[SUPPLIED MATERIAL start]

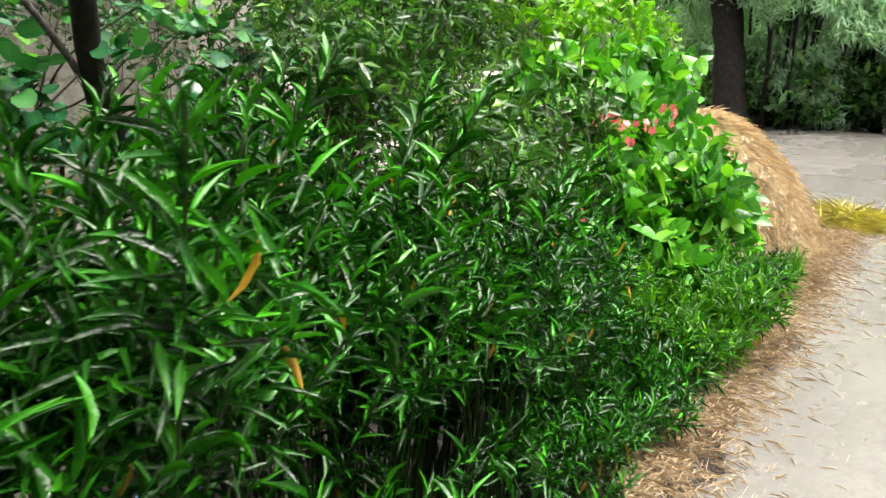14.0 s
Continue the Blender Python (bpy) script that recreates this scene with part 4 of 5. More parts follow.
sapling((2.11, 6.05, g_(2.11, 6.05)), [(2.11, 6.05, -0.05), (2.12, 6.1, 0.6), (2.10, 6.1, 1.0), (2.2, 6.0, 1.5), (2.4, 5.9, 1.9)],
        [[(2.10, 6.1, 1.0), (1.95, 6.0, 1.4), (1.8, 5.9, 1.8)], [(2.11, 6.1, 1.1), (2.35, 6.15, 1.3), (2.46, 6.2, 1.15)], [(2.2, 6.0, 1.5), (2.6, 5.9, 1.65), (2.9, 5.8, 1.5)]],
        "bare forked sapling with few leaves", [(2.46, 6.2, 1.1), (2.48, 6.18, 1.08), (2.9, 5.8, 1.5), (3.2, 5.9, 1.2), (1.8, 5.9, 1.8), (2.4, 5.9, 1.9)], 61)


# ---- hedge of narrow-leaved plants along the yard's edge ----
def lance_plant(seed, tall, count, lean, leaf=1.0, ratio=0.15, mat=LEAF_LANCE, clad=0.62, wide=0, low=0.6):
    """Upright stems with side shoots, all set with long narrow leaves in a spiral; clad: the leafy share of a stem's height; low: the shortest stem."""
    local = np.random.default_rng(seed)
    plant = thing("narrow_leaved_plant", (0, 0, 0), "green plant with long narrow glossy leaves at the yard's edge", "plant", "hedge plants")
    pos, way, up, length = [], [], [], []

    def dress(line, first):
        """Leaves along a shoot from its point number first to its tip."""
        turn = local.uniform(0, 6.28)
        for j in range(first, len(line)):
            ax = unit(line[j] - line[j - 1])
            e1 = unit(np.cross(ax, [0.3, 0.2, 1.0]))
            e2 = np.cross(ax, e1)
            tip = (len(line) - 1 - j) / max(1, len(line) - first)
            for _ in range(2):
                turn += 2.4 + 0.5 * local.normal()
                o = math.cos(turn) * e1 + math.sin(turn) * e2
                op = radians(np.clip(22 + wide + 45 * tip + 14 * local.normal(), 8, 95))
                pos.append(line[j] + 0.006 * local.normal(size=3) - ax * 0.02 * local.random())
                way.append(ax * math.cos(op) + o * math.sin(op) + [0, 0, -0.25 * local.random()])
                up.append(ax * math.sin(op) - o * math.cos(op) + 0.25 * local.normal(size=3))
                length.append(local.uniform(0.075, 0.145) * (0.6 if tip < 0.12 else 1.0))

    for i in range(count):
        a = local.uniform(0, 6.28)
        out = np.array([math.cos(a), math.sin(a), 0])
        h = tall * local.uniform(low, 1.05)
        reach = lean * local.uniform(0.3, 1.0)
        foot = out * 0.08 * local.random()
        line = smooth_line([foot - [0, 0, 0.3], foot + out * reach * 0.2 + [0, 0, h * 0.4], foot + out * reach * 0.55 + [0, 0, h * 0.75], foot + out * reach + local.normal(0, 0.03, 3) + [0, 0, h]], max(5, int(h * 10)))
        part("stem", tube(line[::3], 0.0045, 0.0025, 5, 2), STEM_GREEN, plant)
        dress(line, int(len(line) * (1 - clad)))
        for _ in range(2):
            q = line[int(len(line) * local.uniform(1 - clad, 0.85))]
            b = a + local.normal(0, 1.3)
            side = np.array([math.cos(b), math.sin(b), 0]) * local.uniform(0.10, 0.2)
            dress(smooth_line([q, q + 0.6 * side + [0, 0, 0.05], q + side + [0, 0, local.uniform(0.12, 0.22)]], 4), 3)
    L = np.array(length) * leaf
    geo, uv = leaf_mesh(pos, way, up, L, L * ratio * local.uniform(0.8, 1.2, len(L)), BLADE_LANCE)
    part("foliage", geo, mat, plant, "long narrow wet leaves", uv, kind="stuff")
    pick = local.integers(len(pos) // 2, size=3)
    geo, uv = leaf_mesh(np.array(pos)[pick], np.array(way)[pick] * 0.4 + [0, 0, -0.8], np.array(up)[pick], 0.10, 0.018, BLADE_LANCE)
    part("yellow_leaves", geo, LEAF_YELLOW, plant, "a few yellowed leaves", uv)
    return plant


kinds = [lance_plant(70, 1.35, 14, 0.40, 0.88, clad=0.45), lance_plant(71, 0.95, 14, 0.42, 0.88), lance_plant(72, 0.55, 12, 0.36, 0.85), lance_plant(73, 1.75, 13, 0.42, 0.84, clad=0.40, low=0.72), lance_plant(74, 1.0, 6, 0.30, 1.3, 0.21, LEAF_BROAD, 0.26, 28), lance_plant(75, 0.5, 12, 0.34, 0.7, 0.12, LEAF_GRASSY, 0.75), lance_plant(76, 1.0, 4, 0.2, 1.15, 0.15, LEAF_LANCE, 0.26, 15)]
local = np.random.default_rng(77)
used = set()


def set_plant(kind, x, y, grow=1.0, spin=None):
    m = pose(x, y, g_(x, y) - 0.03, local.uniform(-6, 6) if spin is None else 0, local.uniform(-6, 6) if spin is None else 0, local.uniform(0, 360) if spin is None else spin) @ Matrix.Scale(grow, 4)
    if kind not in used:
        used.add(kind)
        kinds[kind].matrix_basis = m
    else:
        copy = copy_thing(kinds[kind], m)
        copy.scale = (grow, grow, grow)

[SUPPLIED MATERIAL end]

TO BE DONE =
Retype, exactly and in full, the lines above from the one containing "Continue the Blender" through the one containing "length.append(local.uniform(0.075, 0.145) *".

SOLUTION TO THIS TASK =
Continue the Blender Python (bpy) script that recreates this scene with part 4 of 5. More parts follow.
sapling((2.11, 6.05, g_(2.11, 6.05)), [(2.11, 6.05, -0.05), (2.12, 6.1, 0.6), (2.10, 6.1, 1.0), (2.2, 6.0, 1.5), (2.4, 5.9, 1.9)],
        [[(2.10, 6.1, 1.0), (1.95, 6.0, 1.4), (1.8, 5.9, 1.8)], [(2.11, 6.1, 1.1), (2.35, 6.15, 1.3), (2.46, 6.2, 1.15)], [(2.2, 6.0, 1.5), (2.6, 5.9, 1.65), (2.9, 5.8, 1.5)]],
        "bare forked sapling with few leaves", [(2.46, 6.2, 1.1), (2.48, 6.18, 1.08), (2.9, 5.8, 1.5), (3.2, 5.9, 1.2), (1.8, 5.9, 1.8), (2.4, 5.9, 1.9)], 61)


# ---- hedge of narrow-leaved plants along the yard's edge ----
def lance_plant(seed, tall, count, lean, leaf=1.0, ratio=0.15, mat=LEAF_LANCE, clad=0.62, wide=0, low=0.6):
    """Upright stems with side shoots, all set with long narrow leaves in a spiral; clad: the leafy share of a stem's height; low: the shortest stem."""
    local = np.random.default_rng(seed)
    plant = thing("narrow_leaved_plant", (0, 0, 0), "green plant with long narrow glossy leaves at the yard's edge", "plant", "hedge plants")
    pos, way, up, length = [], [], [], []

    def dress(line, first):
        """Leaves along a shoot from its point number first to its tip."""
        turn = local.uniform(0, 6.28)
        for j in range(first, len(line)):
            ax = unit(line[j] - line[j - 1])
            e1 = unit(np.cross(ax, [0.3, 0.2, 1.0]))
            e2 = np.cross(ax, e1)
            tip = (len(line) - 1 - j) / max(1, len(line) - first)
            for _ in range(2):
                turn += 2.4 + 0.5 * local.normal()
                o = math.cos(turn) * e1 + math.sin(turn) * e2
                op = radians(np.clip(22 + wide + 45 * tip + 14 * local.normal(), 8, 95))
                pos.append(line[j] + 0.006 * local.normal(size=3) - ax * 0.02 * local.random())
                way.append(ax * math.cos(op) + o * math.sin(op) + [0, 0, -0.25 * local.random()])
                up.append(ax * math.sin(op) - o * math.cos(op) + 0.25 * local.normal(size=3))
                length.append(local.uniform(0.075, 0.145) * (0.6 if tip < 0.12 else 1.0))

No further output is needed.